- Omar Brebesh was once the charge d'affairs in France
- Human Rights Watch says it appears he was tortured
- He died 24 hours after he was detained
- Libya has been criticized for its treatment of detainees
A Libyan diplomat died 24 hours after he was detained by a militia based in the city of Zintan, Human Rights Watch said.
The French Foreign Ministry confirmed Omar Brebesh's death in prison, though it did not have any information as to the circumstances. The ministry said Brebesh, 62, had served as the charge d'affairs in France from 2004 to 2008.
CNN's attempts to reach Libyan officials were not immediately successful. However, Libya's ambassador to the United Nations, Mohammed Shalgham, told the United Nations this month that Libya does not approve of any abuse and was working to stop any such practices.
Brebesh was detained January 19 and appears to have died from torture, Human Rights Watch said Thursday after viewing a preliminary autopsy report.
The autopsy report said the cause of death included multiple bodily injuries and fractured ribs. Photos of Brebesh's body, seen by Human Rights Watch, show welts, cuts, and the apparent removal of toenails.
The rights monitoring group said it also read a Tripoli police report that said Brebesh had died from torture and that an unnamed suspect had confessed to killing him.
His death comes amid various reports of detainee abuse and sharp criticism that Libya's new leaders have failed to establish the rule of law.
Amnesty International said this month that several detainees have died after being tortured in recent weeks. And the medical charity Doctors Without Borders said it was halting its work in detention centers in Misrata because detainees were tortured and were denied urgent medical care.

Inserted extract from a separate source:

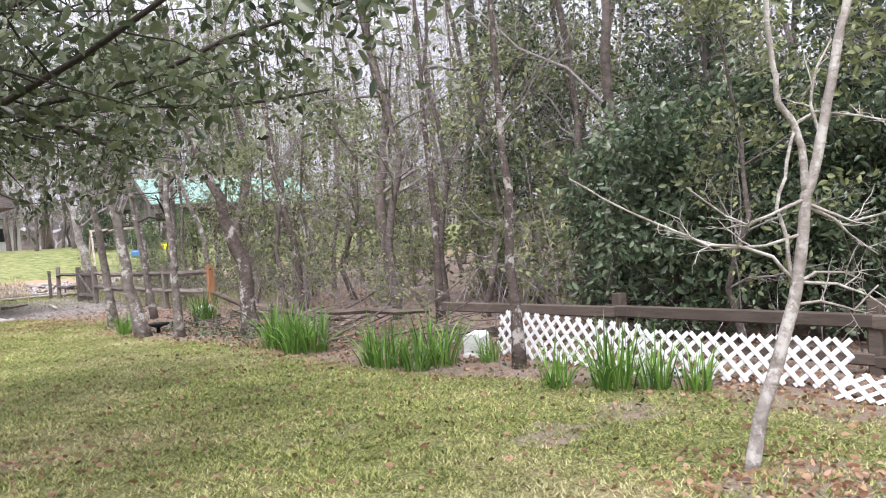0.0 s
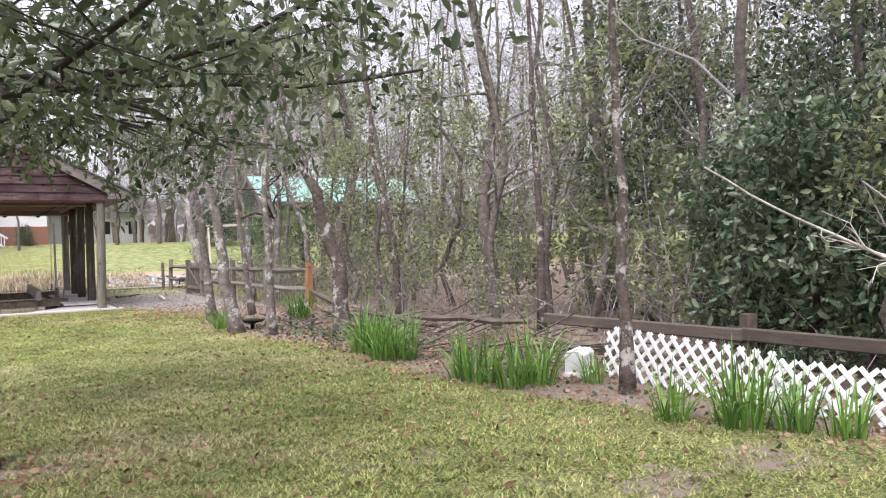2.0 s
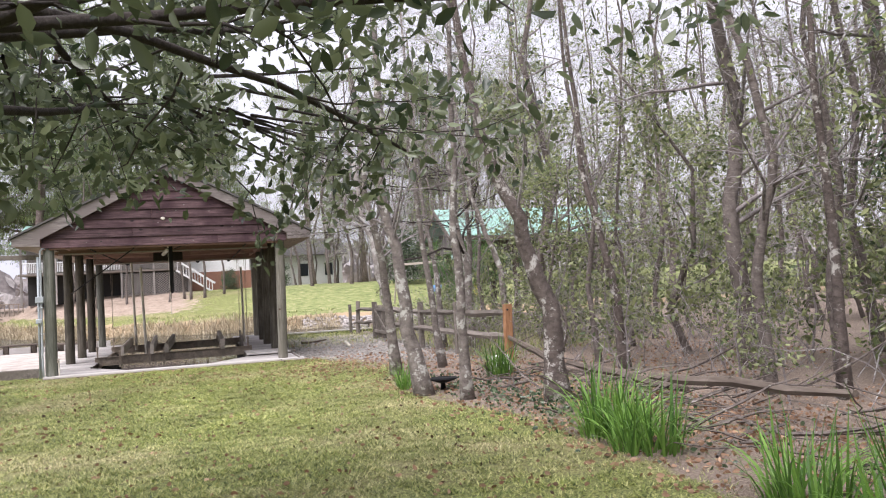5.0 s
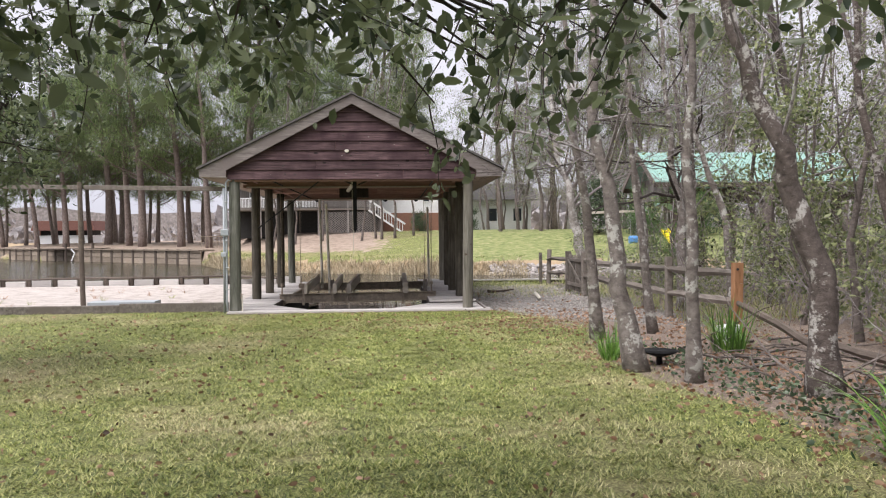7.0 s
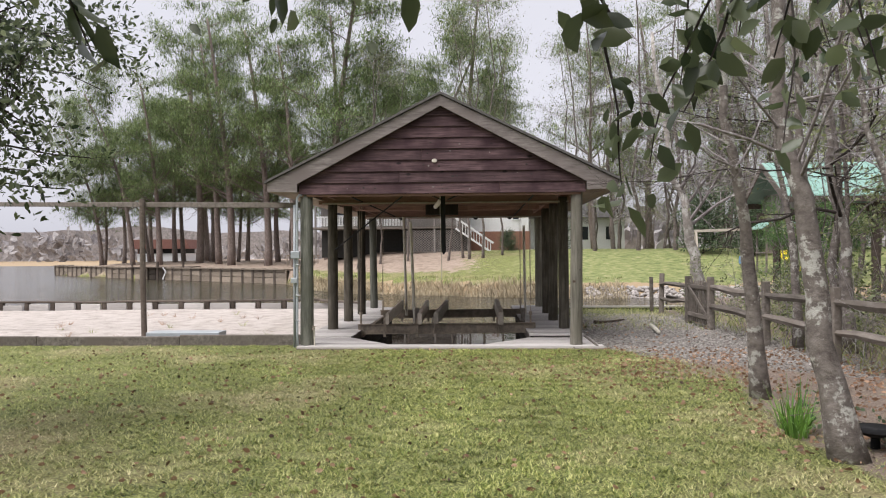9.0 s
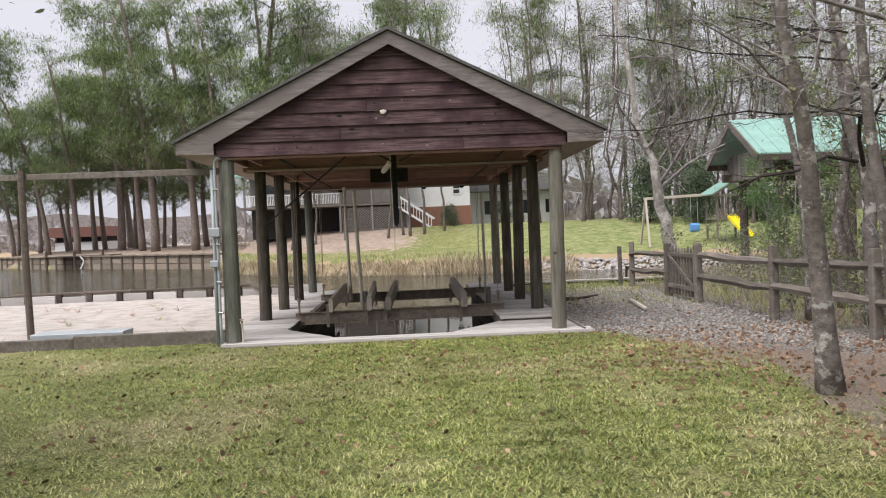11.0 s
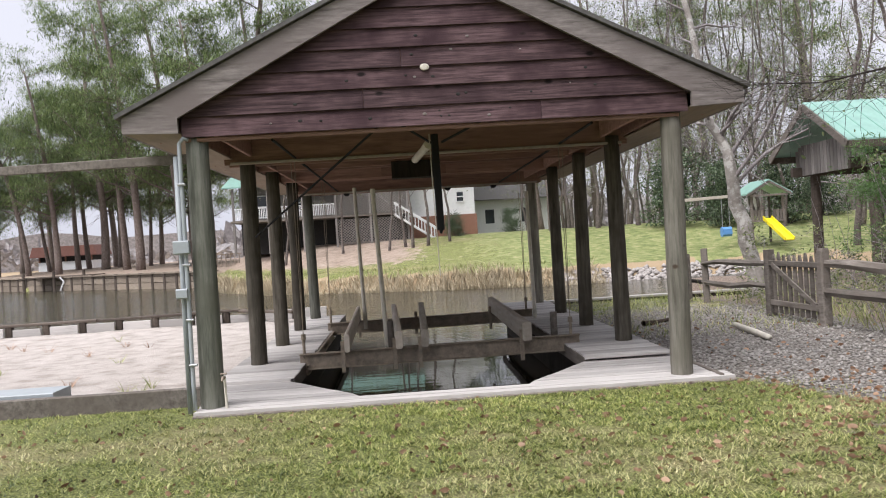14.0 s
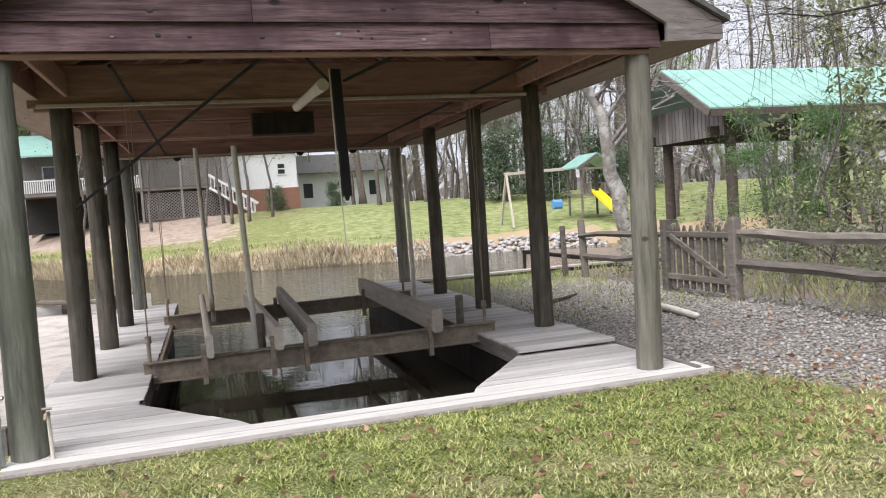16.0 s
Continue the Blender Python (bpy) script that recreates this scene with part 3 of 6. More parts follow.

Human Rights Watch said Libya's militias will continue torture and abuse unless they are held to account.
"Libya's leaders should show the political will to prosecute people who commit serious crimes, regardless of their role in the uprising," said Sarah Leah Whitson, the group's Middle East and North Africa director.
"The rule of law, and punishment for crimes, apply to all Libyans, including those who fought against Moammar Gadhafi," she said.
Brebesh's son Ziad told Human Rights Watch that his father voluntarily submitted to an investigation by the Al-Shohada Ashura militia at their base in the Tripoli neighborhood of Crimea. Brebesh had been called there for questioning.
Ziad escorted his father, who entered the base at 5:30 p.m. January 19. Ziad said he stayed inside for tea before being told to wait outside.
After 45 minutes, militia members took Ziad away to retrieve one of the family cars and a firearm. He returned later that night but was prevented from entering the area where his father was being interrogated, Human Rights Watch said.
The next day, following a visit to the Al-Shohada Ashura base, the family heard that Brebesh's body had appeared at a hospital in Zintan, about 100 kilometers southwest of Tripoli. Ziad's brother Muhammad went there in the evening and described what he saw:
"I saw his face. There was blood on his nose and mouth. But I didn't see the rest of his body or his face from the other side. There was a bump on his forehead. After that, I kissed him and that was it. Later, when we saw the other side of his face at the hospital in Tripoli, it looked like his jaw was broken, like his face was not in the right place."
Brebesh's family showed photographs of his body to Human Rights Watch that revealed welts and extensive bruising on the abdomen, lacerations on both legs, and a large wound on the sole of the left foot. Some of his toenails appear to have been removed, the rights group said.